The simple story is this:
Rule 1: Given two matches at *different* starting points, the
one that occurs earlier wins.
*OTHERWISE*
Rule 2: Given two matches at the *same* starting points, the
one that is longer wins.
Or, more lengthly:
Given the opportunity to match something a variable number of
times, maximal quantifiers will elect to maximize the repeat
count. So when we say "as many times as you'd like", the greedy
quantifier interprets this to mean "as many times as you can
possibly get away with", constrained only by the requirement
that this not cause specifications later in the match to fail.
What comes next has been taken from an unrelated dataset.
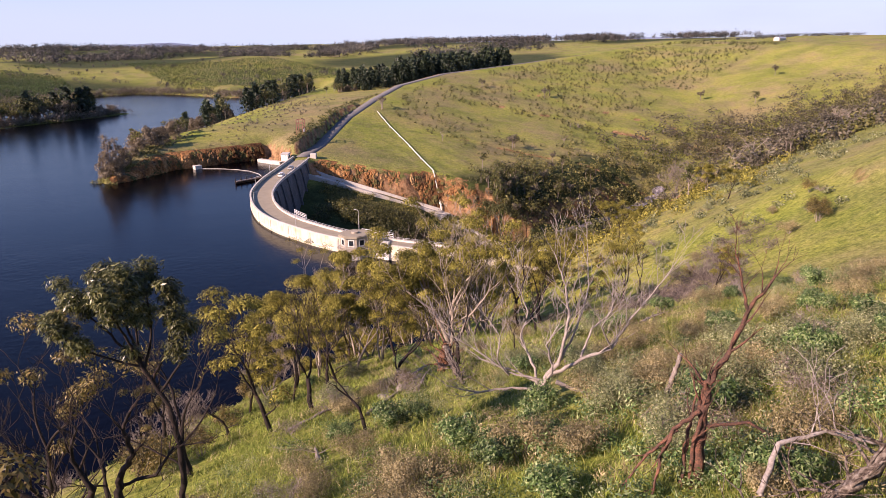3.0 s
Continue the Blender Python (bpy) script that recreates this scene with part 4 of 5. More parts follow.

If a pattern contains two open-ended quantifiers, then obviously
both cannot consume the entire string: characters used by one
part of the match are no longer available to a later part. Each
quantifier is greedy at the expense of those that follow it,
reading the pattern left to right.
That's the traditional behavior of quantifiers in regular
expressions. However, Perl permits you to reform the behavior
of its quantifiers: by placing a C<?> after that quantifier,
you change it from maximal to minimal. That doesn't mean that
a minimal quantifier will always match the smallest number of
repetitions allowed by its range, any more than a maximal
quantifier must always match the greatest number allowed in its
range. The overall match must still succeed, and the minimal
match will take as much as it needs to succeed, and no more.
(Minimal quantifiers value contentment over greed.)
For example, in the match:
"exasperate" =~ /e(.*)e/ # $1 now "xasperat"
the C<.*> matches "C<xasperat>", the longest possible way for
it to match. (It also stores that value in C<$1>, as described
below under "Capturing and Clustering".) Although there was a
shorter match available, a greedy match doesn't care. Given
two choices at the same starting point, it always returns the
I<longer> of the two.
Contrast this with this:
"exasperate" =~ /e(.*?)e/ # $1 now "xasp"
Here, the minimal matching version, C<.*?>, is used. Adding
the C<?> to C<*> makes C<*?> take on the opposite behavior: Now
given two choices at the same starting point, it always returns
the I<shorter> of the two.
Although you could read C<*?> as saying to match zero or more
of something but preferring zero, that doesn't mean it will
always match zero characters. If it did so here, for example,
and left C<$1> set to C<"">, then the second "C<e>" wouldn't
be found, since it doesn't immediately follow the first one.
You might also wonder why, in minimally matching C</e(.*?)e/>,
Perl didn't stick "C<rat>" into C<$1>. After all, "C<rat>"
also falls between two C<e>'s, and is shorter than "C<xasp>".
In Perl, the minimal/maximal choice applies only when selecting
the shortest or longest from among several matches that all
have the same starting point. If two possible matches exist,
but these start at different offsets in the string, then their
lengths don't matter--and neither does whether you've used a
minimal quantifier or a maximal one. The earliest of several
valid matches always wins out over all latecomers. It's only
when multiple possible matches start at the same point that you
use minimal or maximal matching to break the tie. If the
starting points differ, there's no tie to break. Perl's matching
is normally I<leftmost longest>; with minimal matching, it
becomes I<leftmost shortest>. But the "leftmost" part never
varies, and is the dominant criterion.<footnote> Not all regex
engines work this way. Some believe in overall greed, in which
the longest match always wins, even if it shows up later. Perl
isn't that way. You might say that eagerness holds priority
over greed (or thrift). For a more formal discussion of this
principle and many others, see the section on "The Little Engine
that /Could(n't)?/".</footnote>
There are two ways to defeat the leftmost leanings of the pattern
matcher. First, you can use an earlier greedy quantifier
(typically C<.*>) to try to slurp earlier parts of the string.
In searching for a match for a greedy quantifier, it tries for
the longest match first, which effectively searches the rest
of the string right-to-left:
"exasperate" =~ /.*e(.*?)e/ # $1 now "rat"
But be careful with that, since the overall match now includes
the entire string up to that point.
The second way to defeat leftmostness is using positional
assertions, discussed in the next section.
You should probably read the whole chapter.